Some methane clouds are also visible on the images. Scientists said the clouds probably act like rain clouds that replenish hydrocarbons in the lake.

The lake also possesses a remarkable feature--a basin that highlights the liquid methane as a bright ring, which is comparable to a giant bathtub ring. This feature could provide evidence the lake had been larger in the past.

To the naked eye, humans will only see Titan's glimmering methane sea as a vague, ultra bright haze. To create the composite image of the lake, NASA engineers used three wavelengths that penetrated Titan's atmosphere.

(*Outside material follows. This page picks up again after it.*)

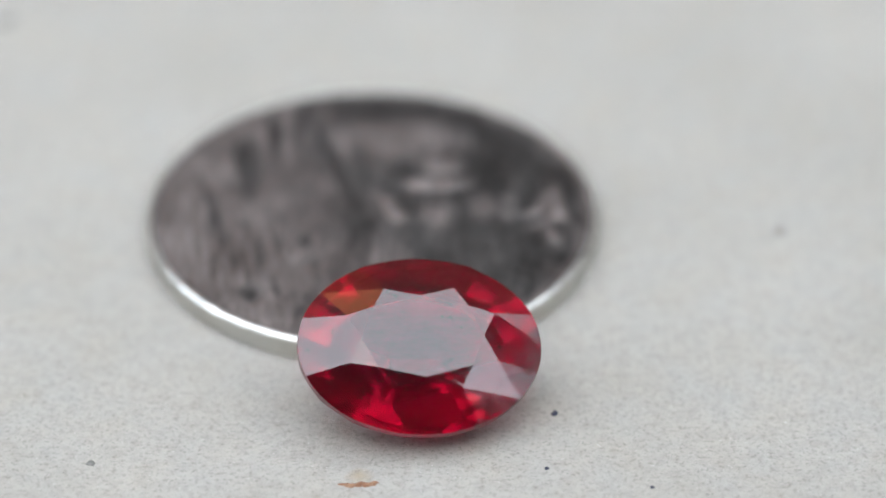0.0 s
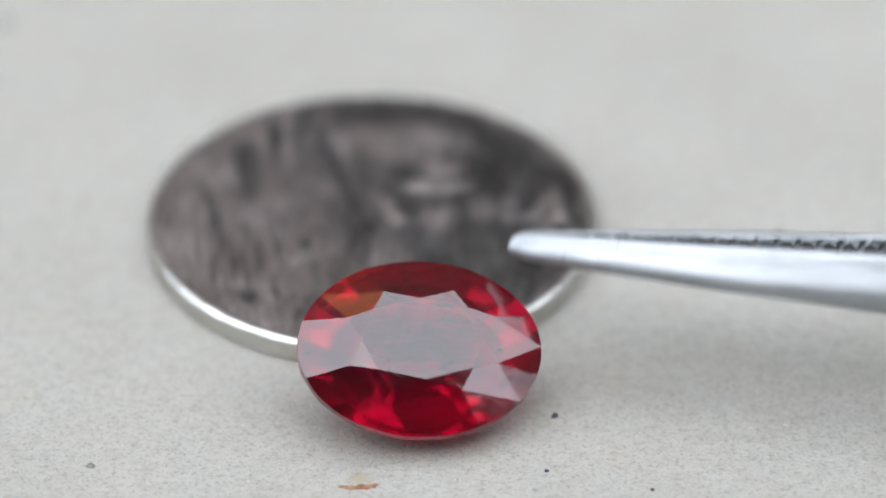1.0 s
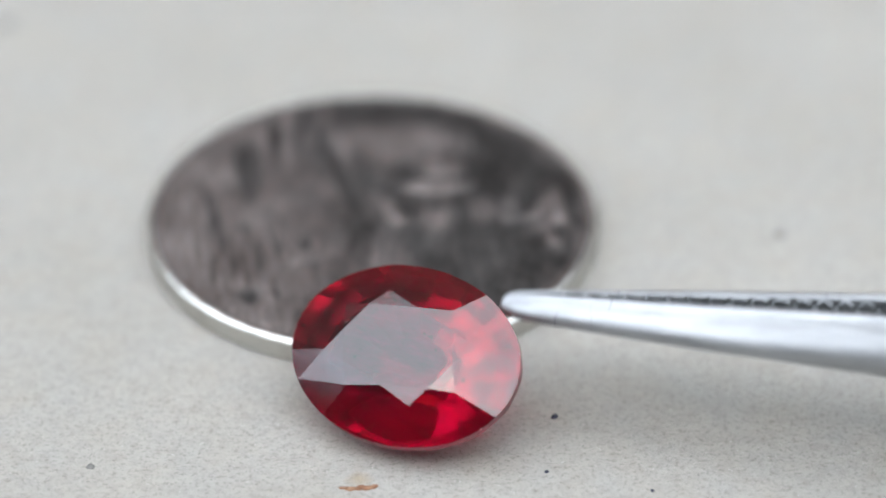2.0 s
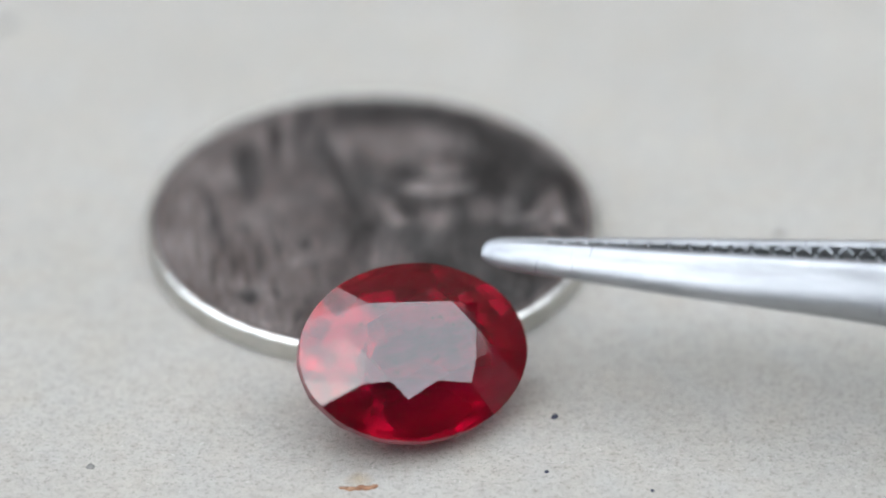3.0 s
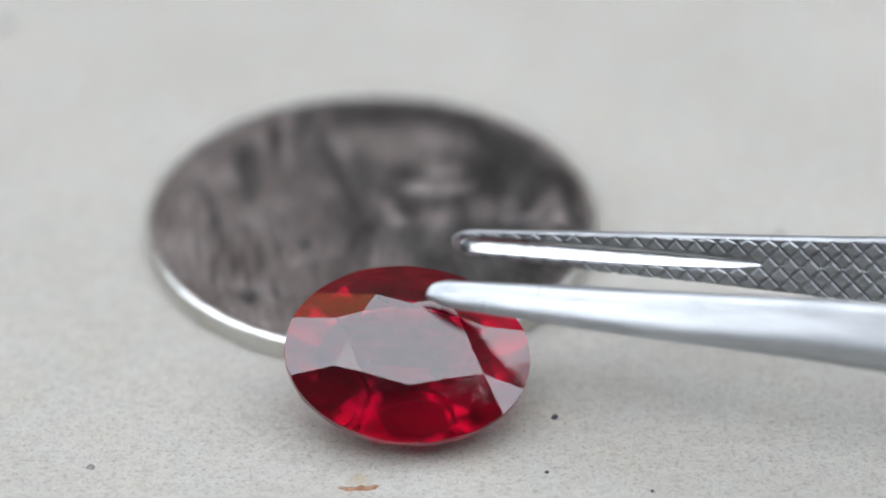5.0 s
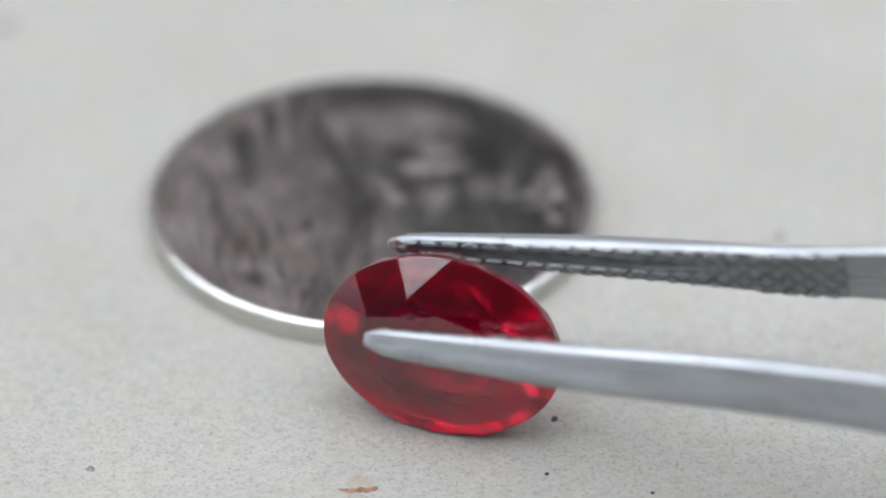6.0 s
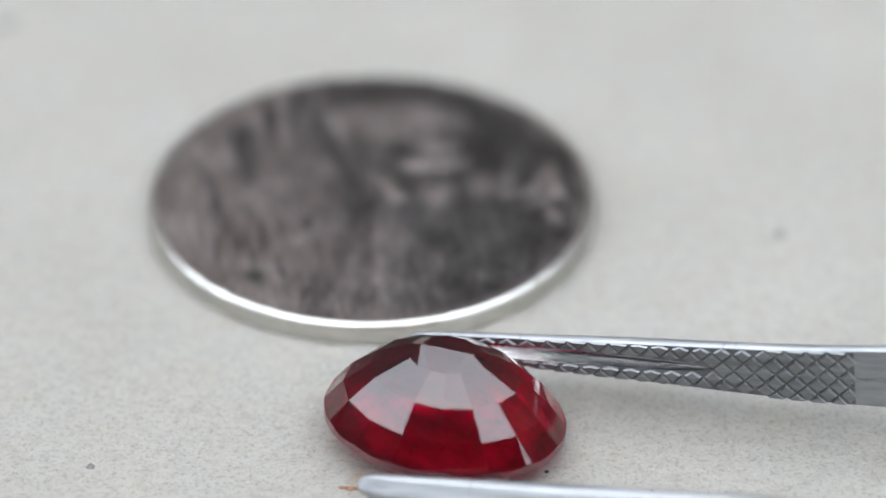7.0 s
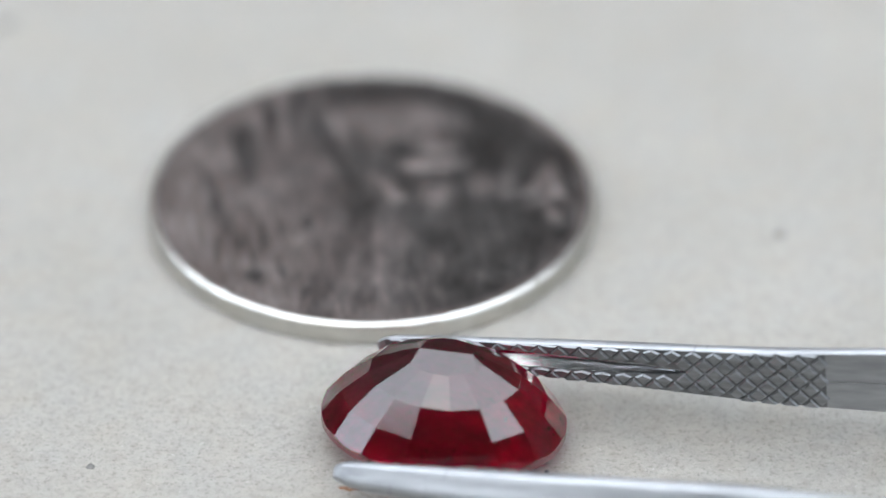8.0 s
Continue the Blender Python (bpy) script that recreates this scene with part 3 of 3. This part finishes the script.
# ---- what moves ----
def grip(x, y, z, yaw=-14.0, pitch=3.0, roll=8.0):
    """The tweezers' pose by the middle of their tips, in millimetres and degrees."""
    turn = Matrix.Rotation(radians(yaw), 4, "Z") @ Matrix.Rotation(radians(-pitch), 4, "Y") @ Matrix.Rotation(radians(roll), 4, "X")
    return Matrix.Translation((x * MM, y * MM, z * MM)) @ turn


def spread(gap):
    """The swing of each arm, in degrees, for tips that stand gap millimetres apart."""
    return math.degrees(math.asin(gap / 2 / ARM))


def motions():
    walk(RUBY_THING, [(t, turned(x, y, z, ax, ay, az)) for t, x, y, z, ax, ay, az in (
        (0.00, -0.959, -11.906, 3.376, 0.5304, 0.1115, 0.1045),
        (1.42, -0.959, -11.906, 3.376, 0.5304, 0.1115, 0.1045),
        (1.50, -1.128, -11.999, 3.376, 0.5270, 0.0239, -0.0786),
        (1.60, -1.272, -12.210, 3.339, 0.6213, -0.0743, -0.2325),
        (1.70, -1.417, -12.421, 3.302, 0.7129, -0.1736, -0.3873),
        (1.85, -1.574, -12.210, 3.281, 0.5737, -0.1469, -0.4910),
        (2.15, -1.574, -12.210, 3.281, 0.5737, -0.1469, -0.4910),
        (2.45, -1.145, -11.976, 3.291, 0.5812, 0.1498, 0.4509),
        (2.60, -1.069, -11.935, 3.292, 0.5726, 0.2020, 0.6171),
        (2.80, -1.069, -11.935, 3.292, 0.5726, 0.2020, 0.6171),
        (2.90, -1.143, -11.925, 3.287, 0.5583, 0.2019, 0.5217),
        (3.00, -1.192, -11.919, 3.284, 0.5483, 0.2016, 0.4582),
        (3.08, -1.286, -11.984, 3.286, 0.5727, 0.0931, 0.1831),
        (3.20, -1.459, -12.104, 3.290, 0.5957, -0.1095, -0.3288),
        (3.35, -1.539, -12.178, 3.284, 0.5806, -0.1357, -0.4423),
        (3.50, -1.574, -12.210, 3.281, 0.5737, -0.1469, -0.4910),
        (3.65, -1.574, -12.210, 3.281, 0.5737, -0.1469, -0.4910),
        (3.80, -1.623, -12.100, 3.294, 0.6046, -0.1392, -0.3981),
        (3.90, -1.463, -11.940, 3.297, 0.5831, 0.0257, -0.0414),
        (4.00, -1.304, -11.780, 3.301, 0.5469, 0.1891, 0.3146),
        (4.10, -1.238, -11.890, 3.299, 0.5669, 0.2068, 0.4628),
        (4.20, -1.194, -11.963, 3.297, 0.5793, 0.2182, 0.5618),
        (4.30, -1.227, -11.929, 3.291, 0.5676, 0.2094, 0.5252),
        (4.40, -1.260, -11.896, 3.285, 0.5559, 0.2005, 0.4887),
        (4.55, -1.260, -11.896, 3.285, 0.5559, 0.2005, 0.4887),
        (4.62, -1.346, -12.024, 3.319, 0.5496, 0.1624, 0.2953),
        (4.70, -1.474, -12.217, 3.371, 0.5339, 0.1040, 0.0058),
        (4.90, -1.474, -12.217, 3.371, 0.5339, 0.1040, 0.0058),
        (5.30, -1.165, -11.457, 3.337, 0.6112, 0.0164, -0.0431),
        (5.60, -0.640, -10.640, 3.500, 0.7200, -0.2000, -0.1400),
        (5.80, -0.565, -10.565, 3.616, 0.7557, -0.2410, -0.1644),
        (5.90, -0.234, -11.825, 3.880, 1.2134, -0.2230, -0.3028),
        (6.00, -0.050, -12.450, 4.030, 1.3600, -0.1600, -0.2700),
        (6.10, -0.384, -13.492, 3.945, 1.7400, -0.2700, -0.1500),
        (6.20, -0.541, -15.200, 3.330, 2.1300, -0.2900, -0.0800),
        (6.30, -0.712, -15.648, 2.624, 2.4200, -0.3100, -0.0600),
        (6.40, -0.530, -15.292, 2.129, 2.6800, -0.3200, -0.0500),
        (6.50, -0.235, -16.117, 1.210, 3.1166, -0.2641, -0.0411),
        (6.60, -0.200, -16.150, 1.122, 3.1388, -0.2566, -0.0444),
        (6.80, -0.200, -16.150, 1.122, 3.1388, -0.2566, -0.0444),
        (6.90, -0.011, -14.507, 1.124, -3.1079, 0.4050, 0.0407),
        (7.00, 0.070, -13.802, 1.124, 3.1127, -0.4709, -0.0393),
        (7.15, 0.092, -13.827, 1.125, 3.1094, -0.4212, -0.0360),
        (7.50, -0.112, -13.883, 1.126, 3.0985, -0.3060, -0.0284),
        (7.75, -0.043, -13.914, 1.124, 3.1188, -0.2815, -0.0364),
        (8.00, 0.025, -13.945, 1.122, 3.1388, -0.2566, -0.0444),
    )])
    walk(COIN_THING, [(t, pose(x * MM, y * MM, 0, 0, 0, rz)) for t, x, y, rz in (
        (0.0, -3.168, 1.17, 0.0), (4.9, -3.168, 1.17, 0.0), (5.15, -3.175, 1.42, 0.3), (5.45, -3.205, 2.7, 1.8),
        (5.65, -3.214, 2.93, 2.12), (8.0, -3.214, 2.93, 2.12))])
    walk(TWEEZERS, [(t, grip(x, y, z, pitch=p, roll=r)) for t, x, y, z, p, r in (
        (0.00, 18.513, -3.000, 23.764, 4.2, -3),
        (0.10, 14.831, -3.500, 19.297, 4.2, -3),
        (0.20, 11.653, -4.000, 14.806, 4.2, -3),
        (0.30, 9.439, -5.000, 10.766, 4.2, -3),
        (0.40, 6.435, -5.500, 8.699, 4.2, -3),
        (0.50, 4.203, -6.000, 9.038, 4.2, -3),
        (0.60, 3.195, -6.500, 7.159, 4.2, -3),
        (0.70, 3.232, -6.500, 8.114, 4.2, -3),
        (0.80, 3.107, -6.500, 8.632, 4.2, -3),
        (0.90, 3.234, -6.800, 7.513, 4.2, -3),
        (1.00, 2.815, -7.500, 5.618, 4.2, -3),
        (1.10, 2.572, -8.400, 4.826, 4.2, -3),
        (1.20, 2.567, -9.000, 4.497, 4.2, -3),
        (1.30, 2.851, -9.300, 4.245, 4.2, -3),
        (1.40, 3.206, -9.500, 4.068, 4.2, -3),
        (1.50, 2.800, -9.600, 4.171, 4.2, -3),
        (1.60, 2.538, -9.800, 3.994, 4.2, -3),
        (1.70, 3.011, -10.000, 3.847, 4.2, -3),
        (1.90, 2.722, -9.500, 5.037, 4.2, -3),
        (2.10, 2.110, -12.000, 4.246, 4.2, -3),
        (2.25, 1.756, -12.600, 3.760, 4.2, -3),
        (2.45, 2.632, -12.000, 3.513, 4.2, -3),
        (2.60, 2.872, -10.500, 5.182, 4.2, -3),
        (2.80, 2.721, -7.500, 7.883, 4.2, -3),
        (2.90, 2.012, -8.000, 7.078, 4.2, -3),
        (3.00, 1.659, -8.500, 6.009, 4.2, -3),
        (3.10, 1.707, -9.200, 4.965, 4.2, -3),
        (3.20, 1.945, -9.600, 4.229, 4.2, -3),
        (3.40, 2.726, -10.200, 3.611, 4.2, -3),
        (3.50, 2.418, -10.000, 3.876, 4.2, -3),
        (3.60, 2.712, -9.500, 6.028, 4.2, -3),
        (3.70, 1.924, -11.000, 5.315, 4.2, -3),
        (3.80, 1.800, -12.800, 3.911, 4.2, -3),
        (3.90, 1.895, -12.800, 3.676, 4.2, -3),
        (4.00, 2.203, -12.500, 3.626, 4.2, -3),
        (4.20, 2.706, -11.800, 3.392, 4.2, -3),
        (4.30, 2.870, -10.500, 5.327, 4.2, -3),
        (4.40, 2.999, -8.500, 7.112, 4.2, -3),
        (4.50, 2.230, -8.500, 5.805, 4.2, -3),
        (4.60, 2.251, -9.200, 5.141, 4.2, -3),
        (4.70, 1.986, -9.800, 4.845, 4.2, -3),
        (4.95, 0.379, -9.000, 5.581, 4.2, -5),
        (5.25, -1.989, -9.000, 5.581, 4.0, 8),
        (5.55, -3.149, -10.500, 5.648, 4.0, 16),
        (5.80, -3.156, -10.316, 5.222, 3.8, 17),
        (5.90, -2.939, -11.595, 6.113, 3.8, 19),
        (6.00, -2.740, -12.641, 7.063, 3.9, 21),
        (6.10, -3.270, -13.960, 7.013, 4.6, 34),
        (6.20, -3.649, -15.132, 5.823, 5.2, 38),
        (6.30, -3.813, -15.429, 5.017, 5.2, 38),
        (6.40, -3.599, -16.018, 5.054, 4.9, 36),
        (6.50, -3.284, -16.117, 6.897, 4.3, 24),
        (6.60, -3.009, -16.150, 7.064, 4.2, 17),
        (6.70, -2.151, -16.150, 6.424, 4.0, 12),
        (6.80, -2.000, -16.150, 5.308, 4.1, 10),
        (6.90, -2.234, -14.507, 2.677, 4.3, 8),
        (7.00, -2.533, -13.802, 1.598, 4.4, 8),
        (7.20, -3.073, -13.835, 1.475, 4.4, 8),
        (7.50, -3.649, -13.883, 1.290, 4.4, 8),
        (7.75, -4.049, -13.866, 1.172, 4.4, 8),
        (8.00, -3.639, -13.844, 1.843, 4.4, 8),
    )])
    openings = (
        (0.00, 0.00),
        (4.75, 0.00),
        (5.00, 4.00),
        (5.30, 9.00),
        (5.60, 7.60),
        (5.80, 5.75),
        (5.90, 5.06),
        (6.00, 4.48),
        (6.10, 3.79),
        (6.20, 3.75),
        (6.30, 4.21),
        (6.40, 6.19),
        (6.50, 10.39),
        (6.60, 10.98),
        (6.70, 12.50),
        (6.80, 11.16),
        (6.90, 8.92),
        (7.00, 8.29),
        (7.20, 8.16),
        (7.50, 7.43),
        (7.75, 7.67),
        (8.00, 7.32),
    )
    walk(ARM_FAR, [(t, pose(ARM * MM, 0, 0, 0, 0, -spread(g))) for t, g in openings])
    walk(ARM_NEAR, [(t, pose(ARM * MM, 0, 0, 0, 0, spread(g))) for t, g in openings])


motions()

The Cassini mission team said the deposits seen on the images are leftover material from the evaporation of liquid methane and ethane similar to saline crusts on salt flats. Titan is Saturn's biggest moon and the only known satellite that sustains an atmosphere in the entire solar system.

Before Cassini arrived in the Saturnian system, astronomers had an inkling the giant moon might harbor large bodies of liquid hydrocarbons spanning some 1,600 miles across.

NASA's Jet Propulsion Laboratory engineers said Titan has a great expanse of sand dunes near the equator. Lakes and oceans mostly covered higher altitudes near the poles.

There is no existing liquid water on Titan but methane is as abundant on Titan as water is on Earth. Liquid methane forms oceans, lakes and rivers on Titan, whose surface temperatures can reach as low as -289 degrees Fahrenheit.

The Cassini probe was launched in 1997 and finally reached its primary destination, Saturn, in July 2004.